Learning Guitar Riffs – AC/DC Style



In this video guitar lesson I’m going to give you some tips on how to approach learning guitar riffs. And I’m going to be using a small section of the song “Hells Bells” by AC/DC to do it.

 

If you are learning a new guitar riff, break it down into different smaller parts, and practice those parts separately. And practice those parts that are giving you more difficulty more often.

A bad habit that some people get into is just practicing a whole guitar riff all at once. And then they end up playing some parts faster and others slower….and even come to a screeching halt on others.

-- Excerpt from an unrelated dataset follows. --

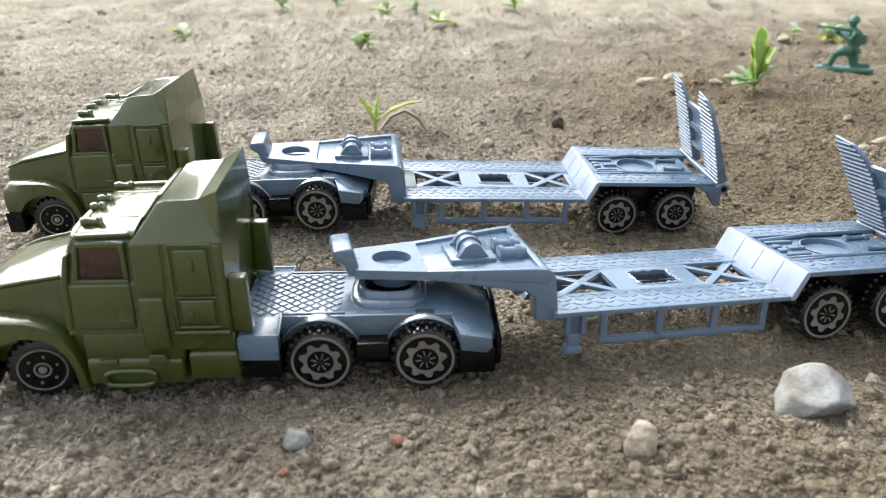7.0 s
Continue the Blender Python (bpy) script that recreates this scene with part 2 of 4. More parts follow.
def tube(bm, points, radii, seg=8):
    """A round rod through places, with a radius at each."""
    points = [Vector(p) for p in points]
    rings = []
    for i, p in enumerate(points):
        d = (points[min(i + 1, len(points) - 1)] - points[max(i - 1, 0)]).normalized()
        u = d.cross(Vector((0.13, 0.31, 0.94))).normalized()
        v = d.cross(u)
        rings.append([p + radii[i] * (u * math.cos(2 * math.pi * k / seg) + v * math.sin(2 * math.pi * k / seg)) for k in range(seg)])
    return loft(bm, rings)


def holed(bm, x0, x1, y0, y1, z0, z1, hole, seg=40):
    """A plate with an opening through it; hole(angle) gives a place on its rim. y0 and y1 may depend on x."""
    low0, low1 = (y0, y1) if callable(y0) else ((lambda x: y0), (lambda x: y1))
    cx = sum(hole(2 * math.pi * k / seg)[0] for k in range(seg)) / seg
    cy = sum(hole(2 * math.pi * k / seg)[1] for k in range(seg)) / seg
    angles = [2 * math.pi * k / seg for k in range(seg)]
    for x in (x0, x1):
        for y in (low0(x), low1(x)):
            angles.append(math.atan2(y - cy, x - cx) % (2 * math.pi))
    rings = {k: [] for k in "abcd"}
    for a in sorted(angles):
        dx, dy = math.cos(a), math.sin(a)
        s = 1e9
        for x in (x0, x1):
            if dx * (x - cx) > 1e-9:
                s = min(s, (x - cx) / dx)
        for fn, sign in ((low0, -1), (low1, 1)):
            g = (fn(x1) - fn(x0)) / (x1 - x0)
            den = dy - g * dx
            if den * sign > 1e-9:
                s = min(s, (fn(cx) - cy) / den)
        hx, hy = hole(a)
        for key, (px, py, z) in {"a": (cx + s * dx, cy + s * dy, z1), "b": (cx + s * dx, cy + s * dy, z0), "c": (hx, hy, z1), "d": (hx, hy, z0)}.items():
            rings[key].append(bm.verts.new((px, py, z)))
    n = len(angles)
    for i in range(n):
        j = (i + 1) % n
        for p, q in (("a", "c"), ("c", "d"), ("d", "b"), ("b", "a")):
            bm.faces.new((rings[p][i], rings[p][j], rings[q][j], rings[q][i]))


def round_hole(cx, cy, r):
    return lambda a: (cx + r * math.cos(a), cy + r * math.sin(a))


def square_hole(cx, cy, hx, hy):
    def rim(a):
        c, s = math.cos(a), math.sin(a)
        k = min(hx / max(abs(c), 1e-6), hy / max(abs(s), 1e-6))
        return cx + k * c, cy + k * s
    return rim


# ---------------------------------------------------------------- ground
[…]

But more practice on the whole riff will not do the trick. It becomes a waste of your practice time to keep going over the parts you are already comfortable with, as you struggle on other parts.

One quick real world example is a song I was working on with a private guitar student recently. He is learning the song “Hells Bells” from AC/DC. And after the main riff plays 5 times, it starts to play again but there are a couple of different chords at the end of the riff the 6th time.

So because he already knew how to play the main guitar riff, the first part of this new variation was no problem. But when he had to go to the first new chord in this riff…train wreck.

So he didn’t need any more practice at the moment on the main part, he needed work on the different new parts…and the transitions between the different subsections of the riff.

But let’s take a look at the riff in questions. We are color coded today :)

AC/DC “Hell Bells” Riff Tablature

AC/DC Hell Bells Tablature

So first I have broken the whole riff into 3 main sections. Those are indicated by the blue brackets. The first blue bracket is the part that is the same as the beginning of the main riff of the song.

The first section is broken down into some even smaller subsections indicated by the red brackets. Those end up being the individual chord shapes used in that part of the riff. and if you were learning the main riff, that’s how you would approach learning it.

And last are the transitions between the main sections of the riff, and those are indicated by the orange brackets.

But we are going to pick up on this from the point you would be if you had already learned the main riff, and were moving on in the song to this part. The idea here is to teach you how to approach learning a guitar riff in general, and not necessarily teach you this song.

So the first thing you would need to do is work on the new part. That ends up being the 2nd blue bracket.  The 3rd blue bracket would be a part that you would have already learned in the main riff.

After you were comfortable with the new set of chords, it would be time to work on the transitions between the 3 main blue bracket sections.

So first would be to go from the last chord shape of the 1st main section, to the first chord of the 2nd main section. You would practice this part over and over 10 or 20 times in a row.

The focused practice of playing this small part of the riff would give you progress many many times over playing the whole riff at once.

Next would be the transition between the 2nd main section, and the 3rd. And this is really just going back and forth between 2 chords.

Once you have practiced the subsections by themselves. and worked on the transitions between the subsections by themselves, it’s time to put all of the pieces together…slowly.

Don’t try and go full speed yet. Another bad habit at first is to try and attempt playing the guitar riff at full speed. Get the whole riff down at a slower speed, and then increase the speed as you become more comfortable.

What I have described here is really a big part of what guitar “practice” is. There is a difference between practicing guitar, and just playing. So work on breaking things down into smaller sections. And then work on the transitions between those sections.